3. Mr. Quammaruddin, who is appearing as Amicus Curiae for the appellants and 'who has been of great assistance to us, has submitted that even assuming that all the circumstances are held to be proved, there is nothing to show that the appellant Suryamani Devi has taken any active part in the assault on the deceased Nor is there anything to show that the had a common intention to murder the deceased along with the accused. We have gone through the judgment of the High Court and have also perused the records and we are of the opinion that the contention of the learned Counsel for the appellant is sound and must prevail. The High Court catalogued the circumstance in the judgment thus:

Thus, the circumstances proved against her are: (1) She had a motive; (2) There was scope and opportunity to murder; (3) She had guilty knowledge of the place and time of murder which she suppressed; (4) She had washed the floor with cow-dung to obliterate bloodmarks; (5) She knew the route by which the dead body was carried out of the house for disposal; (6) Her own Bala, M.O. II had been used in murdering the deceased, and that was stained with human blood; (7) She had kept it concealed in her kitchen: (8) Her conduct of silence and in refraining from informing the police about the missing of the deceased; and (9) Her giving deliberately false explanation about the incriminating circumstances, and at times giving no explanation.

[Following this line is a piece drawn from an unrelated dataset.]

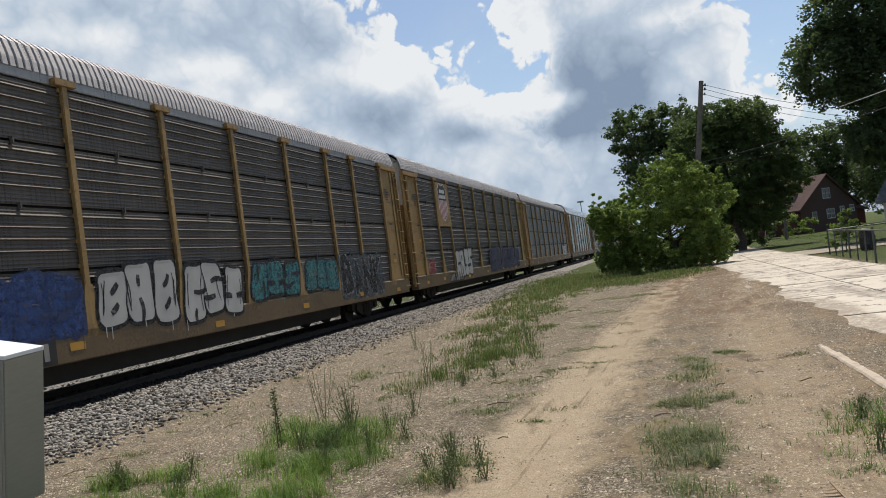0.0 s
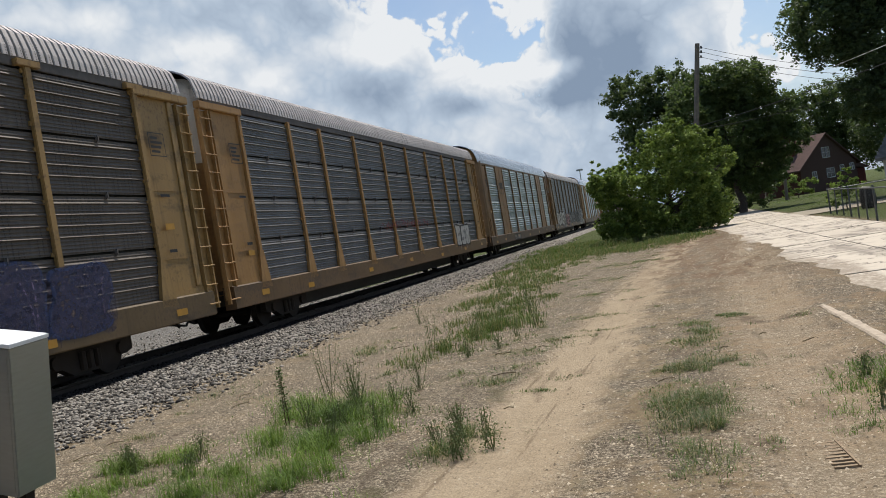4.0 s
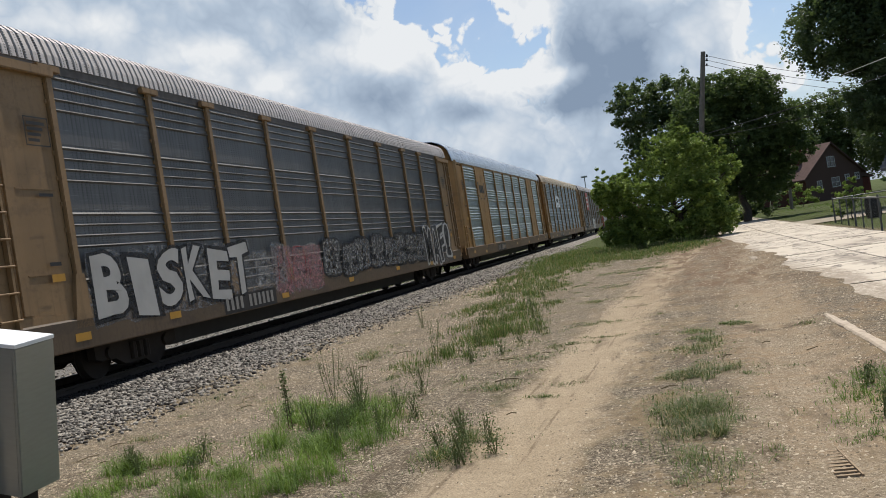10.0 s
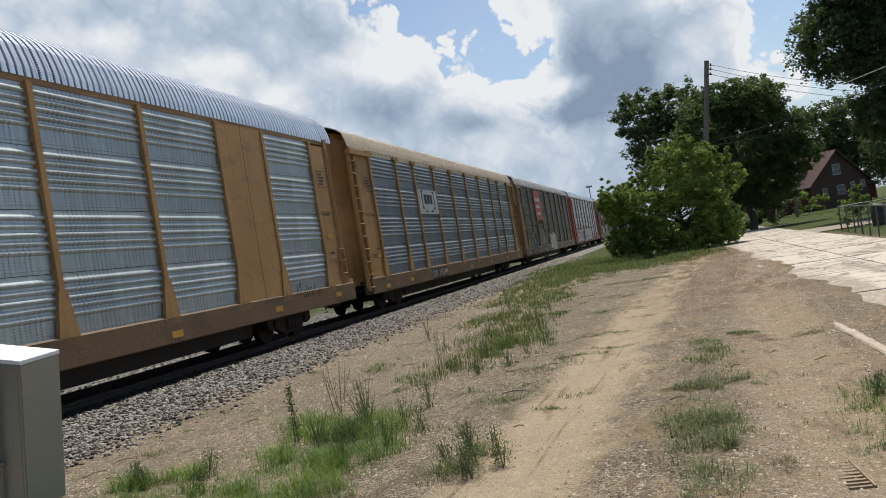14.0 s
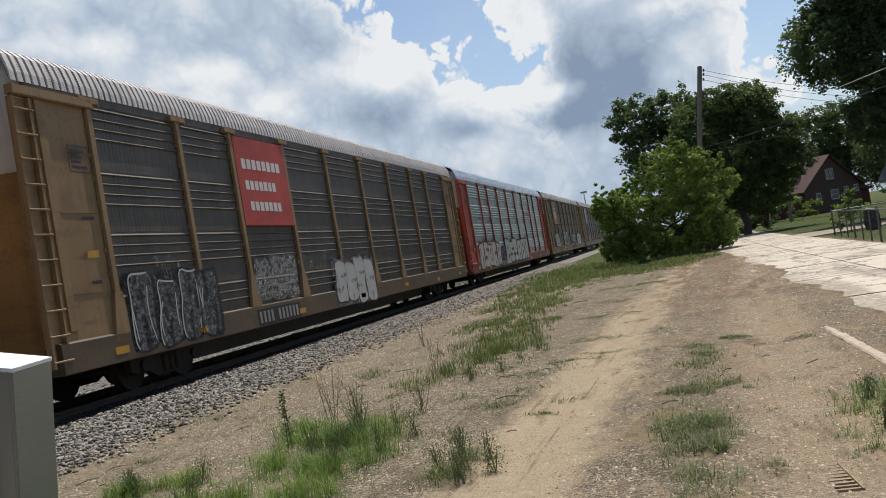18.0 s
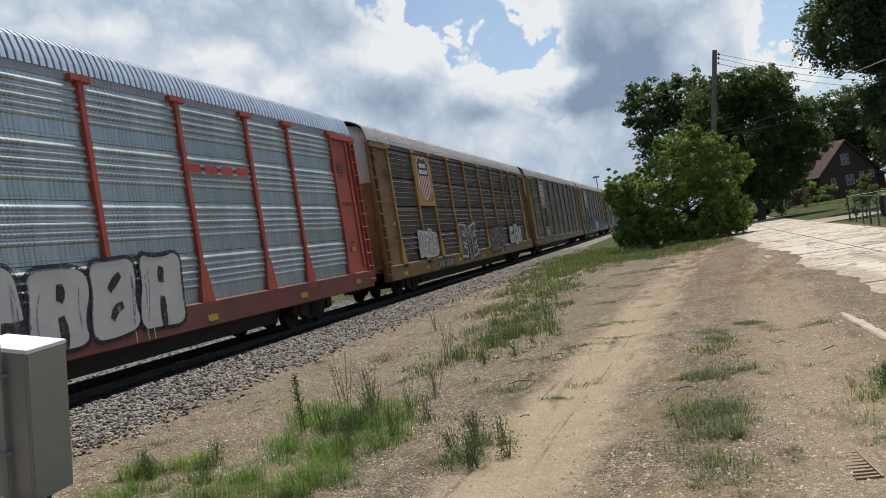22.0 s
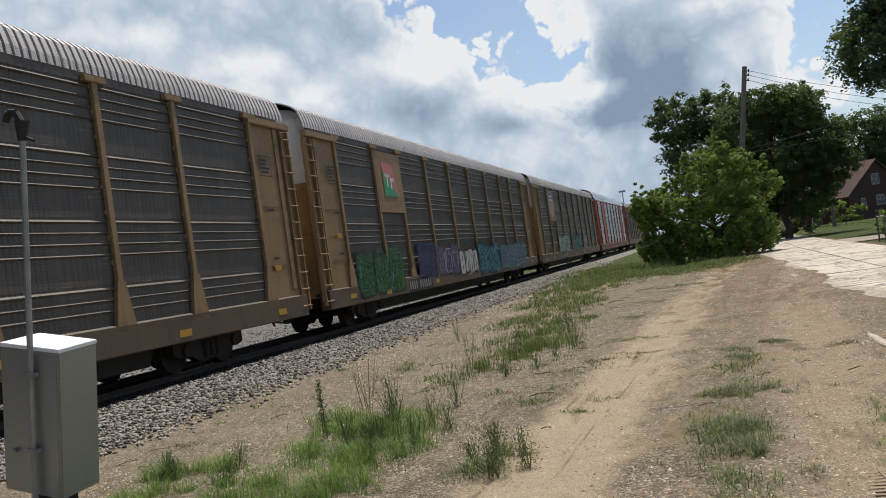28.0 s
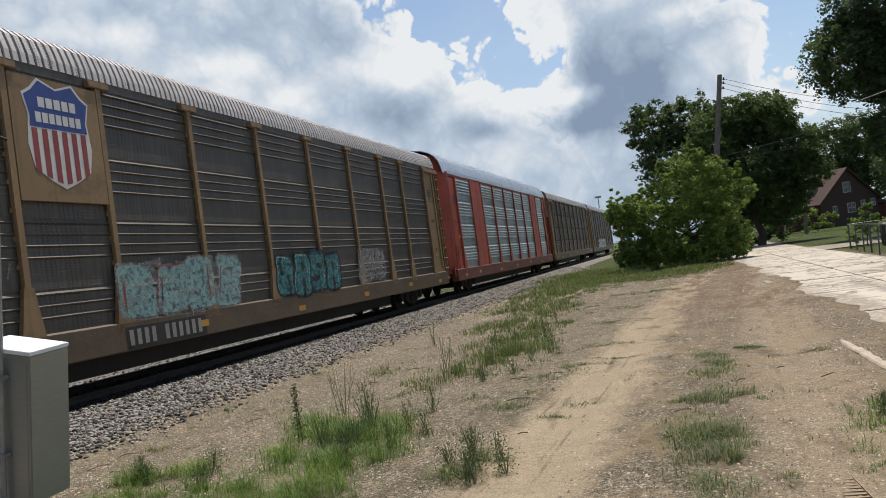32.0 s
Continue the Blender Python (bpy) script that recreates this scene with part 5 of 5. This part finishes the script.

Even taking these circumstances ex facie, there is nothing to indicate that the appellants shared the common intention to murder the deceased or took any active part in the murder of Yudhishter Behera. The High Court relied on the confession of the appellant which on being perushed by us not appear to be a confession at all because the appellant has not inculpated herself in any way. All that can be said is that she had knowledge of the murder but has categorically stated that she informed the Chawkidar about the occurrence having taken place. The prosecution has examined P.W. 1 to prove that he met the appellant Suryamani Dei and he was told by her that the accused had left the house the previous night. Inspite of the positive statement made by the appellant in the confession that the Chawkidar was the first person to be informed, the prosecution has not made any attempt to examine the Chowkidar in order to falsify the statement of Suryamani Dei. The investigating officer has also found that the place where the deceased was killed contained lot of bloodstain, namely on the floor, wall and the stool. That by itself does not implicate the appellant Surmani Dei. In these circumstances, therefore, we are not able to find any reliable evidence to connect the appellant directly with the crime of actual murder of the deceased.

4. There can however, be doubt that there is sufficient evidence to show that the appellant knew that the dead body was carried for being disposed of. Therefore, she can be convicted under Section 201/34. For these reasons, we allow the appeal of Suryamani Dei to this extent only that her conviction under Section 302/34 is set aside and her conviction under Section 201/34 is maintained and she is sentenced to seven years R.I. thereunder. As regards the other appellant Laxman Mahakude, there is overwhelming evidence to show that he took active part but in disposing of the dead body and hence there is no merit in his appeal. The result is that the appeal of the appellant Suryamani Dei is allowed partly as indicated and that of Laxman Mahakude is dismissed.